---- STORED DATA
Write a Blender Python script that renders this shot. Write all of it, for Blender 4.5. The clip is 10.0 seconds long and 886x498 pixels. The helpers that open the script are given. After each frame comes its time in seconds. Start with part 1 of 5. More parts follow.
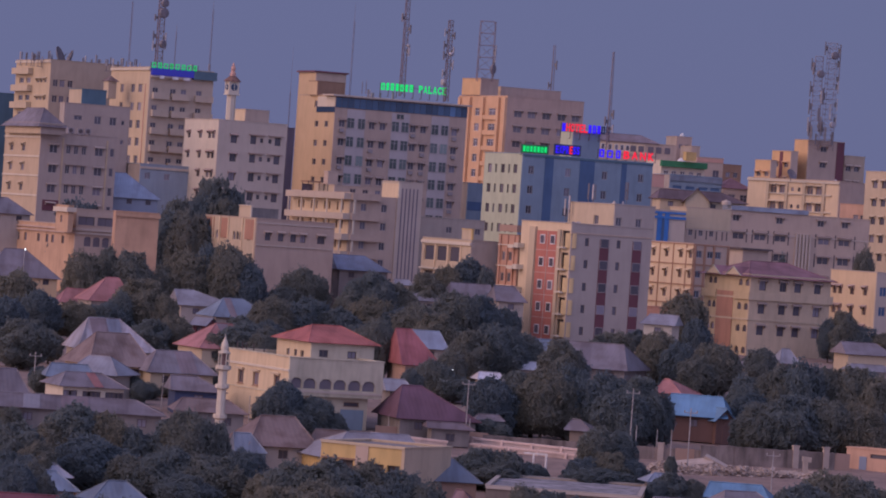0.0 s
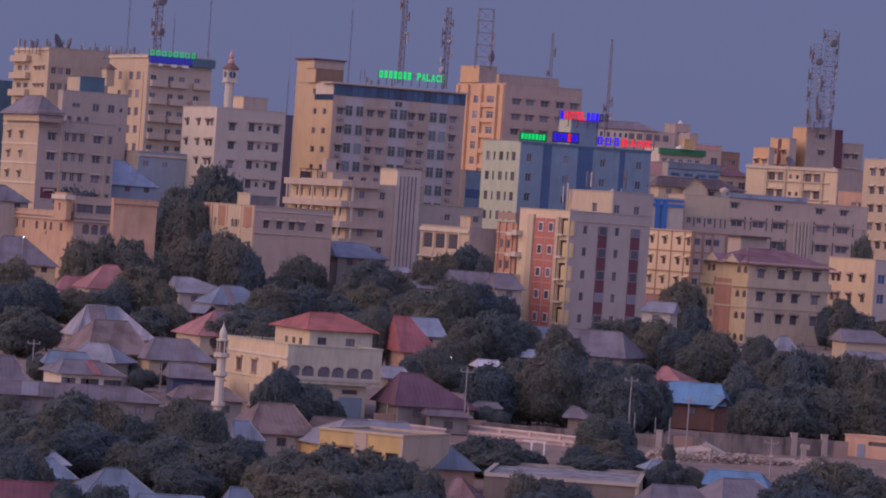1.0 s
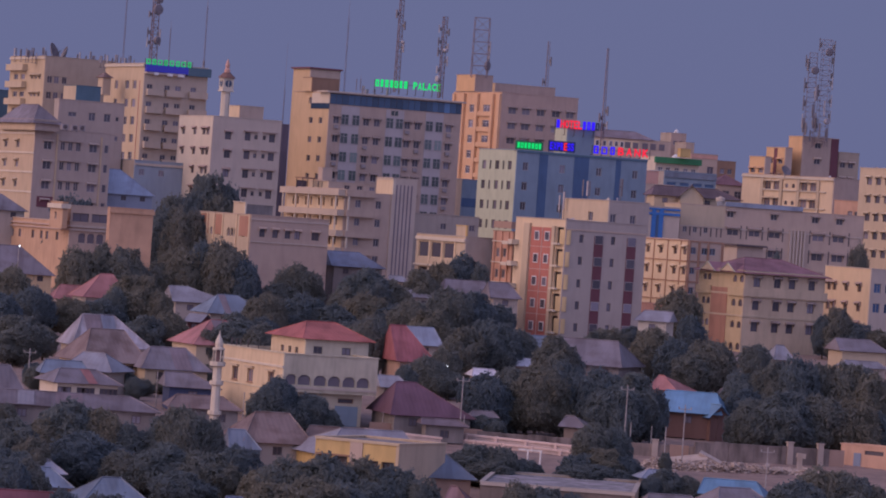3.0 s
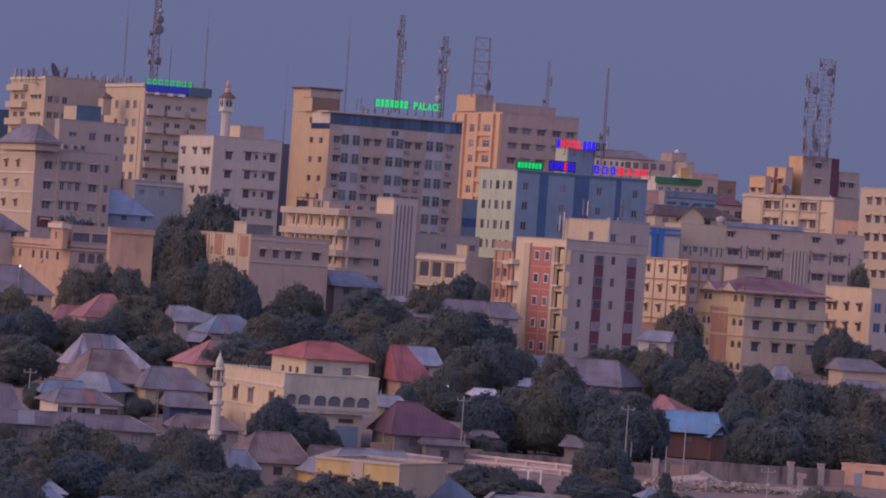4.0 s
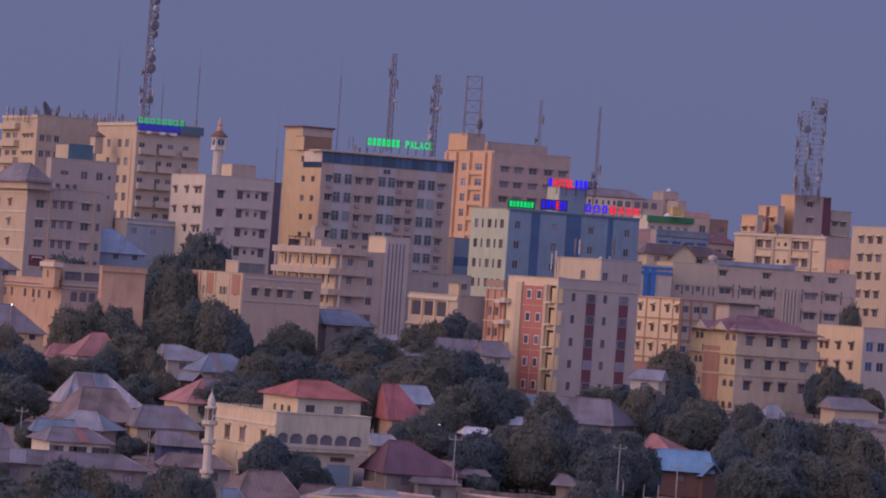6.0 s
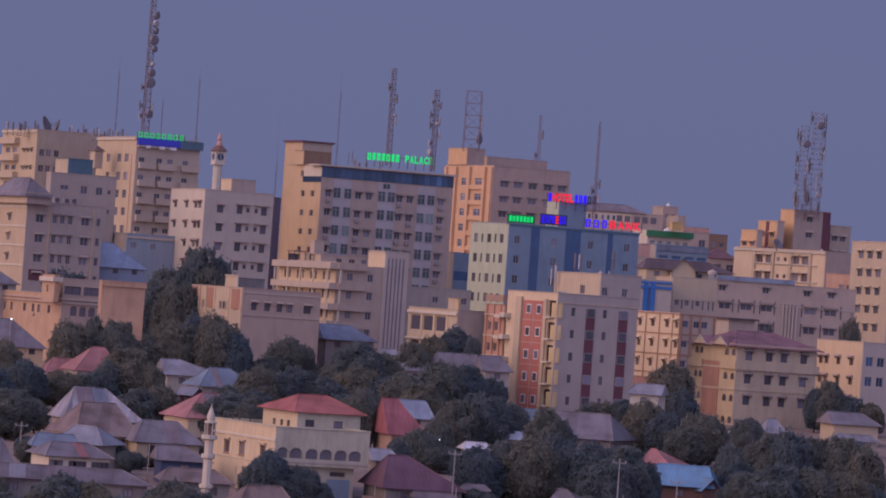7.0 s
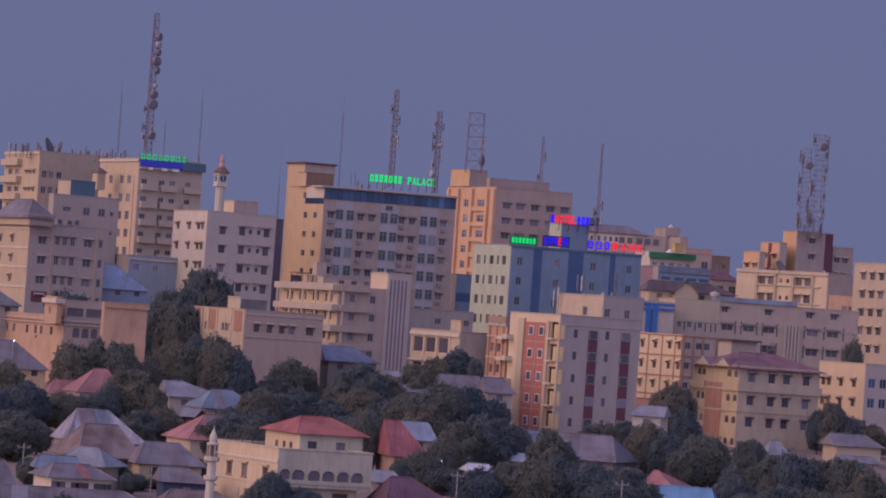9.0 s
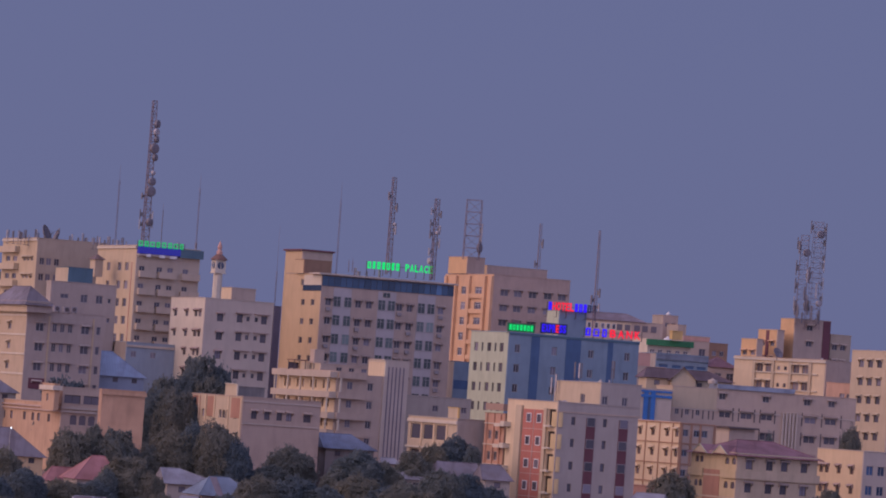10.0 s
--------
_REQUIREMENTS_.
In your copy, leave out the pictures and reproduce the material above exactly.

_REPLY TO THE TASK_.
Write a Blender Python script that renders this shot. Write all of it, for Blender 4.5. The clip is 10.0 seconds long and 886x498 pixels. The helpers that open the script are given. After each frame comes its time in seconds. Start with part 1 of 5. More parts follow.
0.0 s
1.0 s
3.0 s
4.0 s
6.0 s
7.0 s
9.0 s
10.0 s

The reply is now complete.